Axel Horndasch
Using Contextual Information to Process Out-of-Vocabulary Words in Spoken Dialog Systems
Speech is a very efficient channel for communication, but it is a challenge to cope with words which are unknown to one of the dialogue partners. Human beings are very good at dealing with words that are not in their vocabulary, for example by exploiting the context the unknown word appears in. In this way, the word can be categorized and, based on this information and the pronunciation, the spelling can be worked out as well. A key source for task-relevant out-of-vocabulary (OOV) words are named entities like names of cities, persons, companies, products etc. in case they are rarely used or newly invented. In a sentence like “Please give me information about the Argentinian soccer player Jorge Burruchaga!” for example, Mr. Burruchaga’s name is the most important piece of information. Automatic speech recognition (ASR) systems usually map words which were not part of the training material to similar sounding words without considering the word class; often, the consequence of such recognition errors is that the human-machine dialogue cannot be finished successfully.

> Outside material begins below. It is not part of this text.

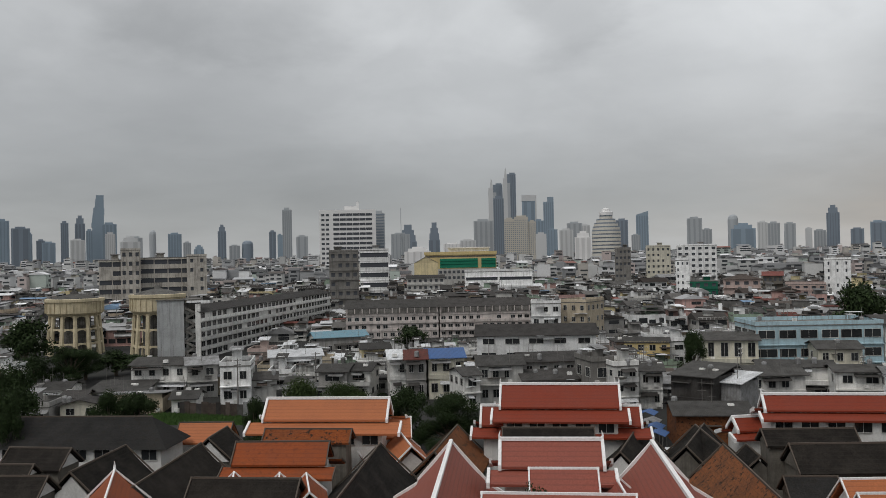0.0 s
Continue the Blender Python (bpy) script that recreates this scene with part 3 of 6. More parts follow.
def tower(az, r, w, top, mat, style="slab", turn=None, d=None, bands=None, band_mat=None, label="", floor=0.0, name="tower_block"):
    """A far tower: bearing and distance of its middle, width across the view, height of its top."""
    x, y = polar(az, r)
    t = thing(name, pose(x, y, 0, 0, 0, -az if turn is None else turn), label or "tall hazy tower block on the far skyline", "tower", "skyline towers")
    d = d or w * 0.8
    bm = bmesh.new()
    if style == "step":
        box(bm, -w / 2, w / 2, -d / 2, d / 2, 0, top * 0.86)
        box(bm, -w * 0.36, w * 0.36, -d * 0.36, d * 0.36, top * 0.86, top * 0.95)
        box(bm, -w * 0.2, w * 0.2, -d * 0.2, d * 0.2, top * 0.95, top)
    elif style == "ragged":
        # a tall glass prism with bites taken out of its corners
        q = random.Random(int(r + w))
        for k in range(12):
            z0, z1 = top * k / 12, top * (k + 1) / 12
            cut = (0.0, 0.0, 0.0, 0.0, 0.0, 0.0, 0.02, 0.0, 0.05, 0.12, 0.26, 0.34)[k]
            box(bm, -w * (0.5 - cut), w * (0.5 - q.choice((0.0, 0.0, 0.04))), -d / 2, d / 2, z0, z1)
            box(bm, -w * (0.54 - cut), -w * (0.5 - cut), -d / 2, d / 2, z0, z0 + (z1 - z0) * q.uniform(0.2, 0.8))
    elif style == "spine":
        # a glass shaft with a pale fin on one edge that runs up to a blade
        box(bm, -w * 0.16, w / 2, -d / 2, d / 2, 0, top * 0.92)
        box(bm, w * 0.02, w * 0.44, -d * 0.4, d * 0.4, top * 0.92, top * 0.935)
    elif style == "capped":
        box(bm, -w / 2, w / 2, -d / 2, d / 2, 0, top * 0.90)
    elif style == "notch":
        box(bm, -w * 0.12, w / 2, -d / 2, d / 2, 0, top)
        box(bm, -w / 2, -w * 0.12, -d / 2, d / 2, 0, top * 0.93)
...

In this work, it is described how an automatic speech recognition (ASR) system can be enhanced with a functionality that closely resembles the human method so that OOV words can be detected, categorized and recovered in a written form. The suggested approach, hierarchical hybrid word-class-based OOV detection in combination with sub-word units, is integrated into the widely used Kaldi speech recognition toolkit. Experiments on the speech corpora EVAR and SmartWeb show that more than 70% of unknown city names and about 50% of OOV celebrity names can be detected while at the same time improving the word error rate of the system.